**What you should do:** Copy out the listing that follows exactly, dropping every picture.

**Material provided:**

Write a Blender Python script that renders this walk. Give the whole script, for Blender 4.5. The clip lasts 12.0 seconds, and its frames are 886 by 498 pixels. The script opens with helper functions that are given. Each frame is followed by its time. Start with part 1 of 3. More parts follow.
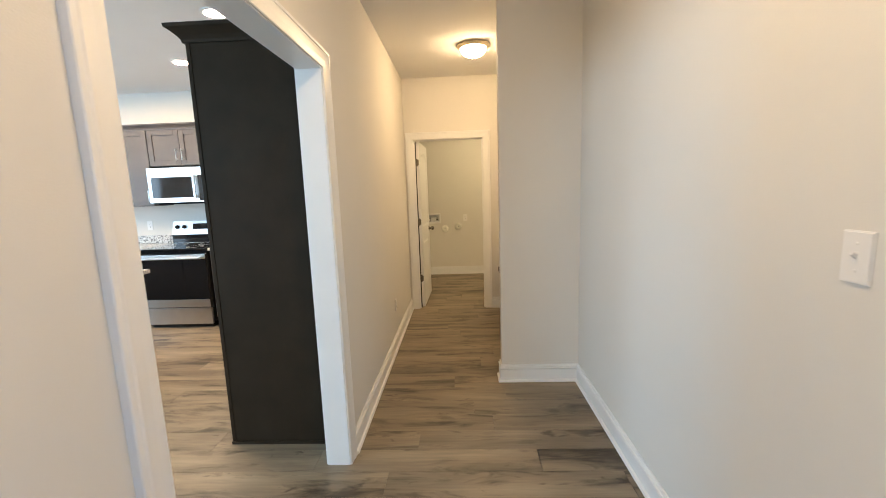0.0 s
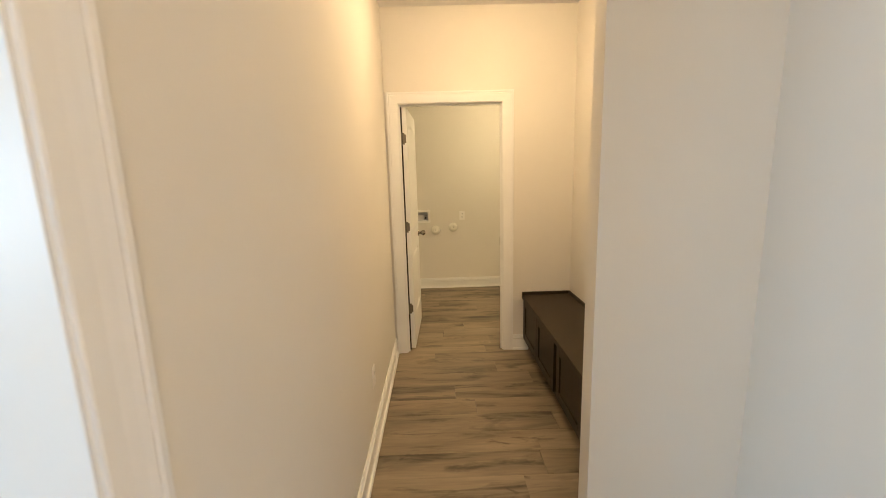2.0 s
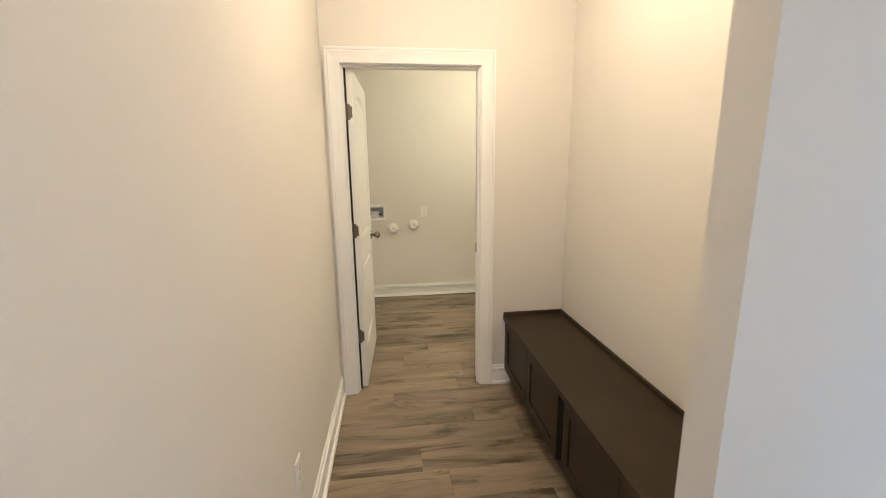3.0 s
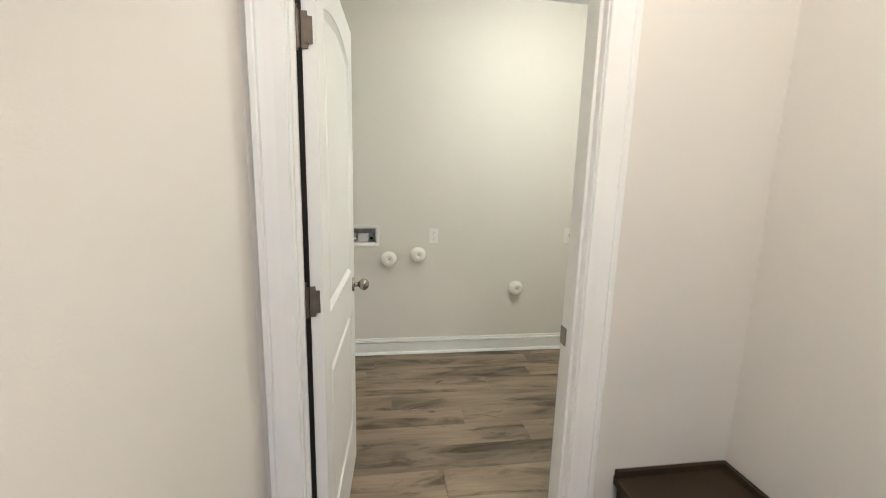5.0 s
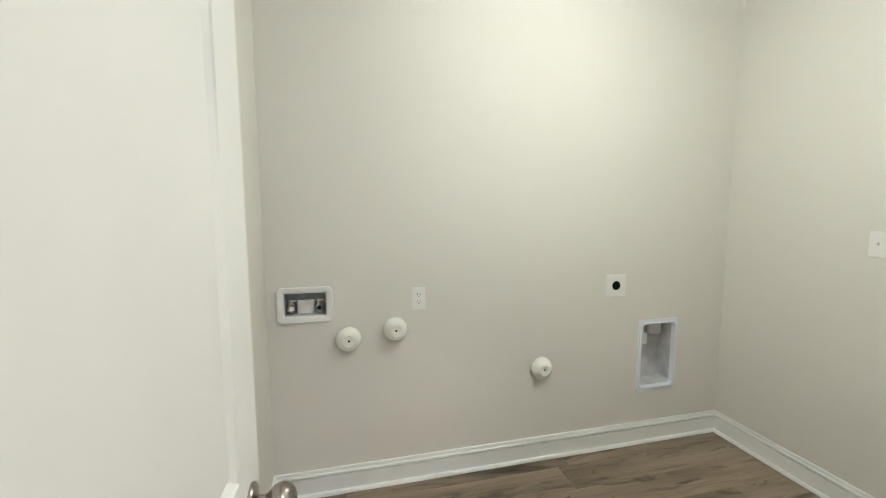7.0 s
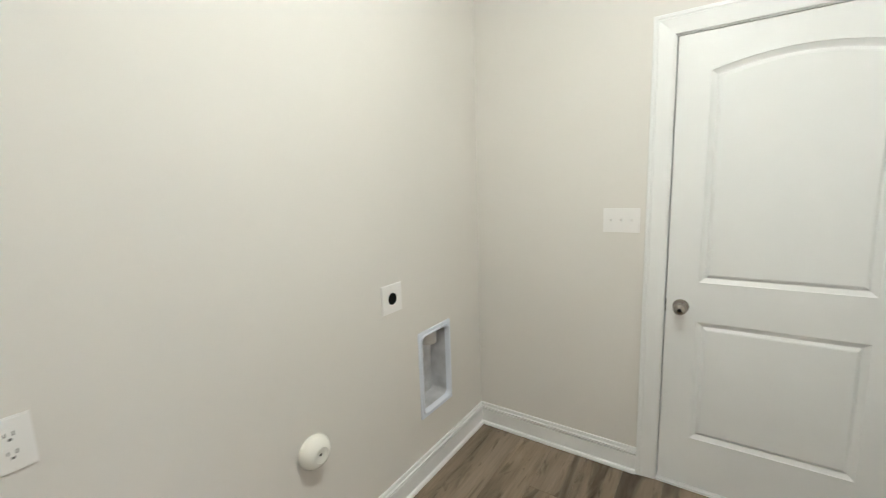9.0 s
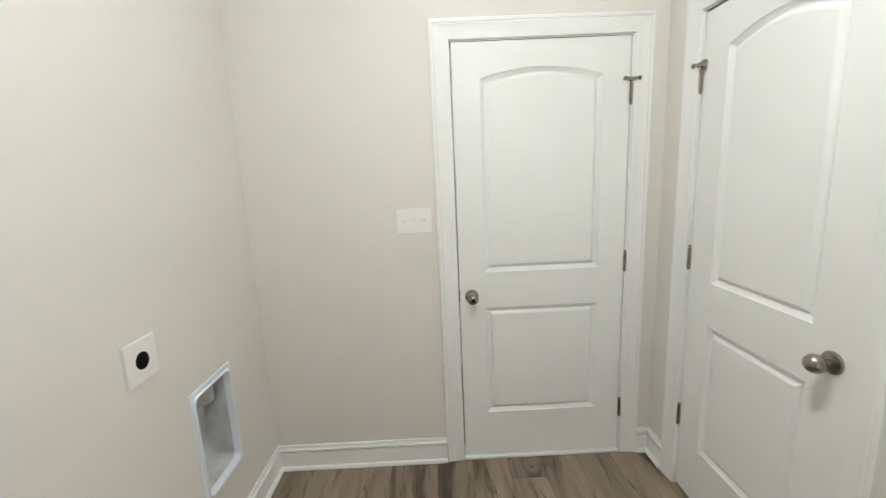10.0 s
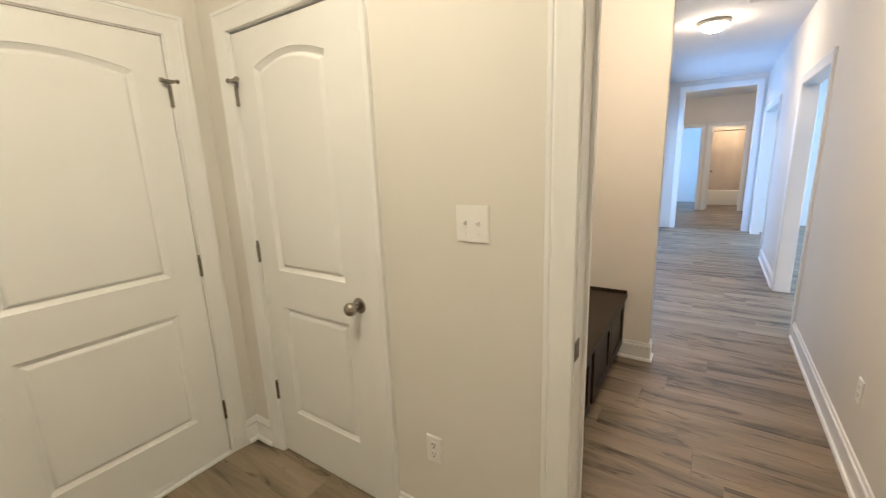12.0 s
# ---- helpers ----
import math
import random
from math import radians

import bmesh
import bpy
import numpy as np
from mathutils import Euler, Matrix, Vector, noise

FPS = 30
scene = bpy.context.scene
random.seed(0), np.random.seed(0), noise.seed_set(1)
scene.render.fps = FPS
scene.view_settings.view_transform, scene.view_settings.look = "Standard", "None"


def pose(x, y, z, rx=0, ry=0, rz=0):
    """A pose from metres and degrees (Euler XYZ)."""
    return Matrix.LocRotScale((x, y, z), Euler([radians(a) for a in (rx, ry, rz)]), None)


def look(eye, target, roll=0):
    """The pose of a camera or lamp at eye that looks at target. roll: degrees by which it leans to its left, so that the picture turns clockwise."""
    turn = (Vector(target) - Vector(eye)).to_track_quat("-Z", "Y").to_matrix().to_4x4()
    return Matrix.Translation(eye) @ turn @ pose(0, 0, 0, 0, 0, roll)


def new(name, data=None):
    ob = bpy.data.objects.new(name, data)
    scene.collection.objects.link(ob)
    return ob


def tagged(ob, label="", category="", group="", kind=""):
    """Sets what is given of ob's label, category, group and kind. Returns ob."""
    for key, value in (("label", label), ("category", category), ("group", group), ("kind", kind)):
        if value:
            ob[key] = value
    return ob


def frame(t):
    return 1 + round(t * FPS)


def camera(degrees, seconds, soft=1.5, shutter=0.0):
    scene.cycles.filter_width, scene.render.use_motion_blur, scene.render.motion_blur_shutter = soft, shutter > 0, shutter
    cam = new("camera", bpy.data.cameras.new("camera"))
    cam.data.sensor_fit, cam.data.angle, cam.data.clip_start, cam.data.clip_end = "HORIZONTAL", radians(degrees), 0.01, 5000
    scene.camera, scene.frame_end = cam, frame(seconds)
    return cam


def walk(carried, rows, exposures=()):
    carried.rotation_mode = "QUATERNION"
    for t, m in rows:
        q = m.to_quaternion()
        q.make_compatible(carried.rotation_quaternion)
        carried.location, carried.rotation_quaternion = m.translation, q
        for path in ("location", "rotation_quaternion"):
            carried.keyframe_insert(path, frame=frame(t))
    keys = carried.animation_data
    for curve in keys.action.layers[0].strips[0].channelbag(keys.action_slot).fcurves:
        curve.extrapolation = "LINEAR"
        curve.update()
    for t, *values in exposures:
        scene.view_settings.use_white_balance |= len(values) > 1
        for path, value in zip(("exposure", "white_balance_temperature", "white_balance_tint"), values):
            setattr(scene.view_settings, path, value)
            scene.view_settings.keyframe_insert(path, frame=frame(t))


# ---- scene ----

**Task answer:**
Write a Blender Python script that renders this walk. Give the whole script, for Blender 4.5. The clip lasts 12.0 seconds, and its frames are 886 by 498 pixels. The script opens with helper functions that are given. Each frame is followed by its time. Start with part 1 of 3. More parts follow.
0.0 s
2.0 s
3.0 s
5.0 s
7.0 s
9.0 s
10.0 s
12.0 s
# ---- helpers ----
import math
import random
from math import radians

import bmesh
import bpy
import numpy as np
from mathutils import Euler, Matrix, Vector, noise

FPS = 30
scene = bpy.context.scene
random.seed(0), np.random.seed(0), noise.seed_set(1)
scene.render.fps = FPS
scene.view_settings.view_transform, scene.view_settings.look = "Standard", "None"


def pose(x, y, z, rx=0, ry=0, rz=0):
    """A pose from metres and degrees (Euler XYZ)."""
    return Matrix.LocRotScale((x, y, z), Euler([radians(a) for a in (rx, ry, rz)]), None)


def look(eye, target, roll=0):
    """The pose of a camera or lamp at eye that looks at target. roll: degrees by which it leans to its left, so that the picture turns clockwise."""
    turn = (Vector(target) - Vector(eye)).to_track_quat("-Z", "Y").to_matrix().to_4x4()
    return Matrix.Translation(eye) @ turn @ pose(0, 0, 0, 0, 0, roll)


def new(name, data=None):
    ob = bpy.data.objects.new(name, data)
    scene.collection.objects.link(ob)
    return ob


def tagged(ob, label="", category="", group="", kind=""):
    """Sets what is given of ob's label, category, group and kind. Returns ob."""
    for key, value in (("label", label), ("category", category), ("group", group), ("kind", kind)):
        if value:
            ob[key] = value
    return ob


def frame(t):
    return 1 + round(t * FPS)


def camera(degrees, seconds, soft=1.5, shutter=0.0):
    scene.cycles.filter_width, scene.render.use_motion_blur, scene.render.motion_blur_shutter = soft, shutter > 0, shutter
    cam = new("camera", bpy.data.cameras.new("camera"))
    cam.data.sensor_fit, cam.data.angle, cam.data.clip_start, cam.data.clip_end = "HORIZONTAL", radians(degrees), 0.01, 5000
    scene.camera, scene.frame_end = cam, frame(seconds)
    return cam


def walk(carried, rows, exposures=()):
    carried.rotation_mode = "QUATERNION"
    for t, m in rows:
        q = m.to_quaternion()
        q.make_compatible(carried.rotation_quaternion)
        carried.location, carried.rotation_quaternion = m.translation, q
        for path in ("location", "rotation_quaternion"):
            carried.keyframe_insert(path, frame=frame(t))
    keys = carried.animation_data
    for curve in keys.action.layers[0].strips[0].channelbag(keys.action_slot).fcurves:
        curve.extrapolation = "LINEAR"
        curve.update()
    for t, *values in exposures:
        scene.view_settings.use_white_balance |= len(values) > 1
        for path, value in zip(("exposure", "white_balance_temperature", "white_balance_tint"), values):
            setattr(scene.view_settings, path, value)
            scene.view_settings.keyframe_insert(path, frame=frame(t))


# ---- scene ----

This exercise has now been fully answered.